[start]

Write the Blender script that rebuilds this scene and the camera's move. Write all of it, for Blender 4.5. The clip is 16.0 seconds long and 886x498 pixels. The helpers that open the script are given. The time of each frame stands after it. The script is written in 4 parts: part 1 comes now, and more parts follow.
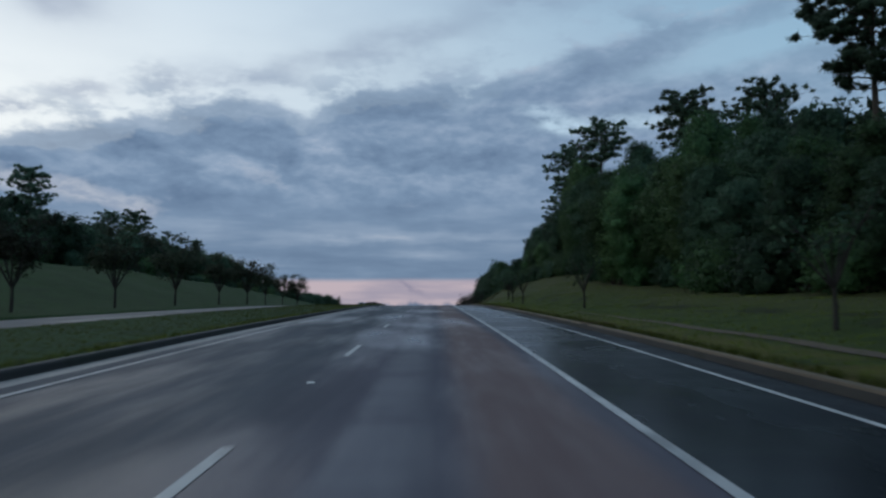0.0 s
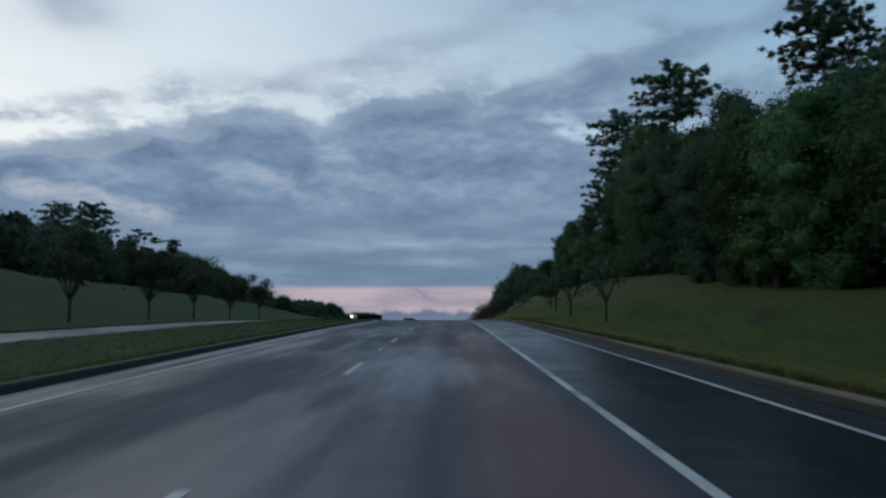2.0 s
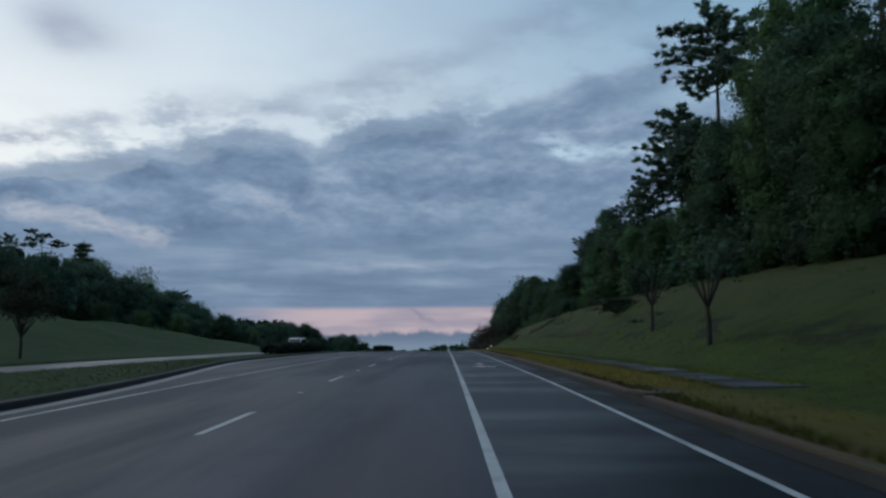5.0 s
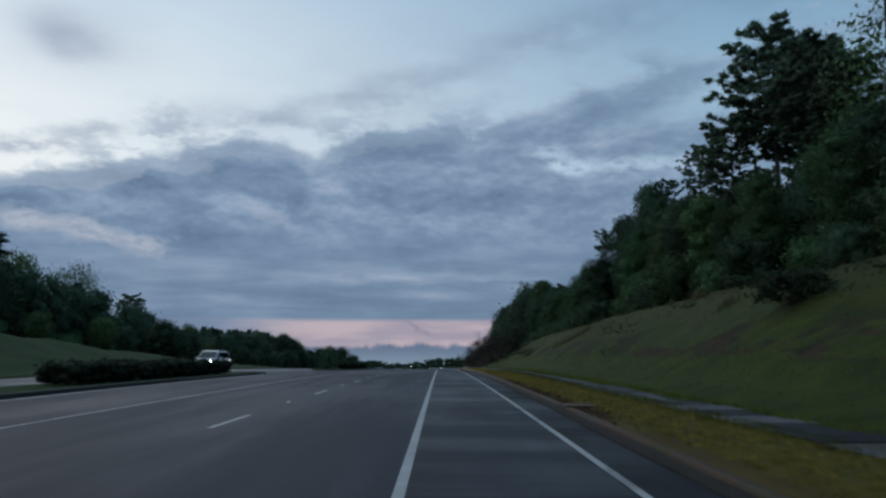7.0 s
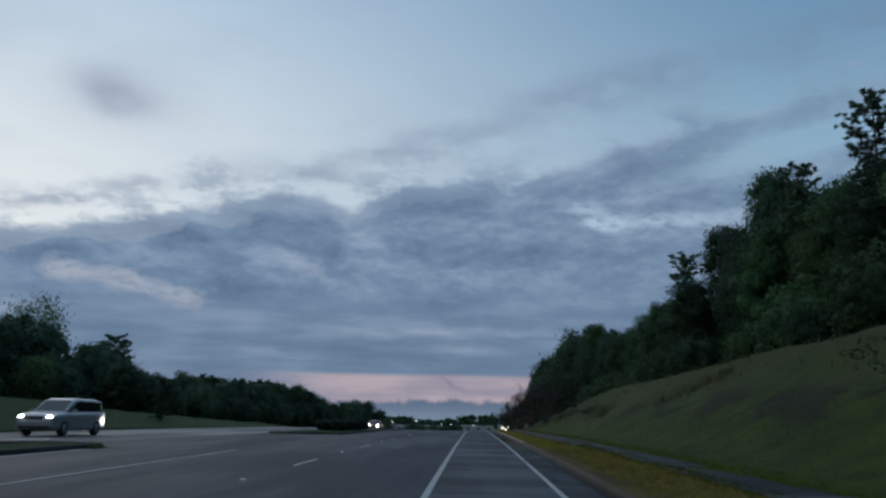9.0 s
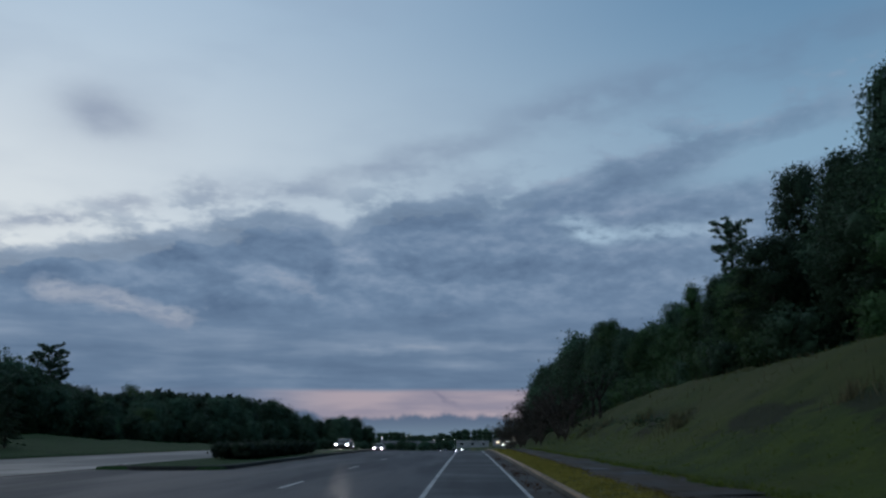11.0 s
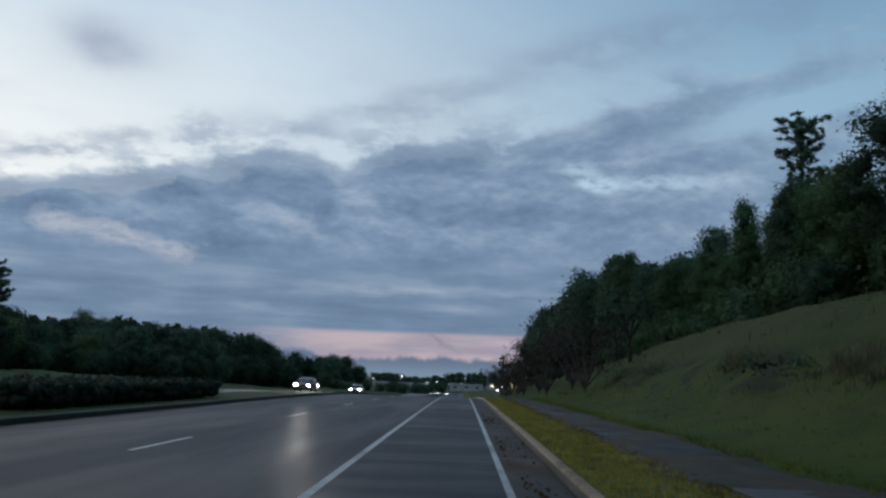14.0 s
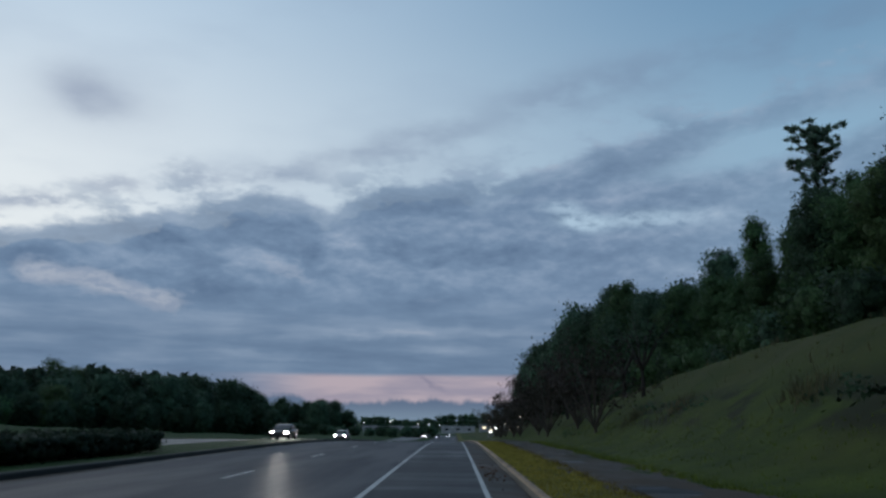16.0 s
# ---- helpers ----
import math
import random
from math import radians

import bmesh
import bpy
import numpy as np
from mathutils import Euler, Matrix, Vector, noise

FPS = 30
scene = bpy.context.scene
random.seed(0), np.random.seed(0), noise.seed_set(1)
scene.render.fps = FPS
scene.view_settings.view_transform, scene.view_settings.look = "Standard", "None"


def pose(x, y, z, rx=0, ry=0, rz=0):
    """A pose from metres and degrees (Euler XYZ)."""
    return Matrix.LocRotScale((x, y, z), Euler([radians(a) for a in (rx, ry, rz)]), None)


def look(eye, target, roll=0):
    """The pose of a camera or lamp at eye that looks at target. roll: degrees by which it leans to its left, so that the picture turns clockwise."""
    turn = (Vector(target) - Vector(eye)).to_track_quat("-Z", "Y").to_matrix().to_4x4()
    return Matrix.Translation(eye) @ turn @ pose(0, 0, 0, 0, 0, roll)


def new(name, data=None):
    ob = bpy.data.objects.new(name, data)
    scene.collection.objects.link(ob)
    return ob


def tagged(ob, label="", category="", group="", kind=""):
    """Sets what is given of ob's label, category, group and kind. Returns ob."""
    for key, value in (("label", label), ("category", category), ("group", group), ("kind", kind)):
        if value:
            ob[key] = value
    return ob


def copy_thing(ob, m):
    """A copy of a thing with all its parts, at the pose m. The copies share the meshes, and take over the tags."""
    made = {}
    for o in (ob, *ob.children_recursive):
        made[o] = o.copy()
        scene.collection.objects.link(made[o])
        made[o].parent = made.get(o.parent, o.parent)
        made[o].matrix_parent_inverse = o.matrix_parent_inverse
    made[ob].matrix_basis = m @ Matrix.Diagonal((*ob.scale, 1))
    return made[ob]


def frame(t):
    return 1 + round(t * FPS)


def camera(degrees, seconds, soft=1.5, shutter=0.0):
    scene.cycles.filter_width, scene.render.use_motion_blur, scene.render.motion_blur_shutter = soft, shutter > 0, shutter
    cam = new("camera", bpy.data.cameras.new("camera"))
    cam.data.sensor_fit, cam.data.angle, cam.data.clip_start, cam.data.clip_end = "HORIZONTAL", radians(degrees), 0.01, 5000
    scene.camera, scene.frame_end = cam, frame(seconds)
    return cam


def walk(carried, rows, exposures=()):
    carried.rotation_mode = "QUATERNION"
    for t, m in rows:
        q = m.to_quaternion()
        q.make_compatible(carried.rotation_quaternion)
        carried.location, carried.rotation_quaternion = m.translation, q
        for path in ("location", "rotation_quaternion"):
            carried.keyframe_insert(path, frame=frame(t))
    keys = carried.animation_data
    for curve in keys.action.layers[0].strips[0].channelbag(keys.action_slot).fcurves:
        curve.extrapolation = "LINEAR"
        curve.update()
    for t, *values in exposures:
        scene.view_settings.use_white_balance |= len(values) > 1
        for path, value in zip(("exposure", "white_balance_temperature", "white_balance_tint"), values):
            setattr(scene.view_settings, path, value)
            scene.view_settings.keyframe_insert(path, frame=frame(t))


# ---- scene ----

[end]

* **Exercise instructions**: Repeat the data exactly, without the pictures.

* **Worked solution**:
Write the Blender script that rebuilds this scene and the camera's move. Write all of it, for Blender 4.5. The clip is 16.0 seconds long and 886x498 pixels. The helpers that open the script are given. The time of each frame stands after it. The script is written in 4 parts: part 1 comes now, and more parts follow.
0.0 s
2.0 s
5.0 s
7.0 s
9.0 s
11.0 s
14.0 s
16.0 s
# ---- helpers ----
import math
import random
from math import radians

import bmesh
import bpy
import numpy as np
from mathutils import Euler, Matrix, Vector, noise

FPS = 30
scene = bpy.context.scene
random.seed(0), np.random.seed(0), noise.seed_set(1)
scene.render.fps = FPS
scene.view_settings.view_transform, scene.view_settings.look = "Standard", "None"


def pose(x, y, z, rx=0, ry=0, rz=0):
    """A pose from metres and degrees (Euler XYZ)."""
    return Matrix.LocRotScale((x, y, z), Euler([radians(a) for a in (rx, ry, rz)]), None)


def look(eye, target, roll=0):
    """The pose of a camera or lamp at eye that looks at target. roll: degrees by which it leans to its left, so that the picture turns clockwise."""
    turn = (Vector(target) - Vector(eye)).to_track_quat("-Z", "Y").to_matrix().to_4x4()
    return Matrix.Translation(eye) @ turn @ pose(0, 0, 0, 0, 0, roll)


def new(name, data=None):
    ob = bpy.data.objects.new(name, data)
    scene.collection.objects.link(ob)
    return ob


def tagged(ob, label="", category="", group="", kind=""):
    """Sets what is given of ob's label, category, group and kind. Returns ob."""
    for key, value in (("label", label), ("category", category), ("group", group), ("kind", kind)):
        if value:
            ob[key] = value
    return ob


def copy_thing(ob, m):
    """A copy of a thing with all its parts, at the pose m. The copies share the meshes, and take over the tags."""
    made = {}
    for o in (ob, *ob.children_recursive):
        made[o] = o.copy()
        scene.collection.objects.link(made[o])
        made[o].parent = made.get(o.parent, o.parent)
        made[o].matrix_parent_inverse = o.matrix_parent_inverse
    made[ob].matrix_basis = m @ Matrix.Diagonal((*ob.scale, 1))
    return made[ob]


def frame(t):
    return 1 + round(t * FPS)


def camera(degrees, seconds, soft=1.5, shutter=0.0):
    scene.cycles.filter_width, scene.render.use_motion_blur, scene.render.motion_blur_shutter = soft, shutter > 0, shutter
    cam = new("camera", bpy.data.cameras.new("camera"))
    cam.data.sensor_fit, cam.data.angle, cam.data.clip_start, cam.data.clip_end = "HORIZONTAL", radians(degrees), 0.01, 5000
    scene.camera, scene.frame_end = cam, frame(seconds)
    return cam


def walk(carried, rows, exposures=()):
    carried.rotation_mode = "QUATERNION"
    for t, m in rows:
        q = m.to_quaternion()
        q.make_compatible(carried.rotation_quaternion)
        carried.location, carried.rotation_quaternion = m.translation, q
        for path in ("location", "rotation_quaternion"):
            carried.keyframe_insert(path, frame=frame(t))
    keys = carried.animation_data
    for curve in keys.action.layers[0].strips[0].channelbag(keys.action_slot).fcurves:
        curve.extrapolation = "LINEAR"
        curve.update()
    for t, *values in exposures:
        scene.view_settings.use_white_balance |= len(values) > 1
        for path, value in zip(("exposure", "white_balance_temperature", "white_balance_tint"), values):
            setattr(scene.view_settings, path, value)
            scene.view_settings.keyframe_insert(path, frame=frame(t))


# ---- scene ----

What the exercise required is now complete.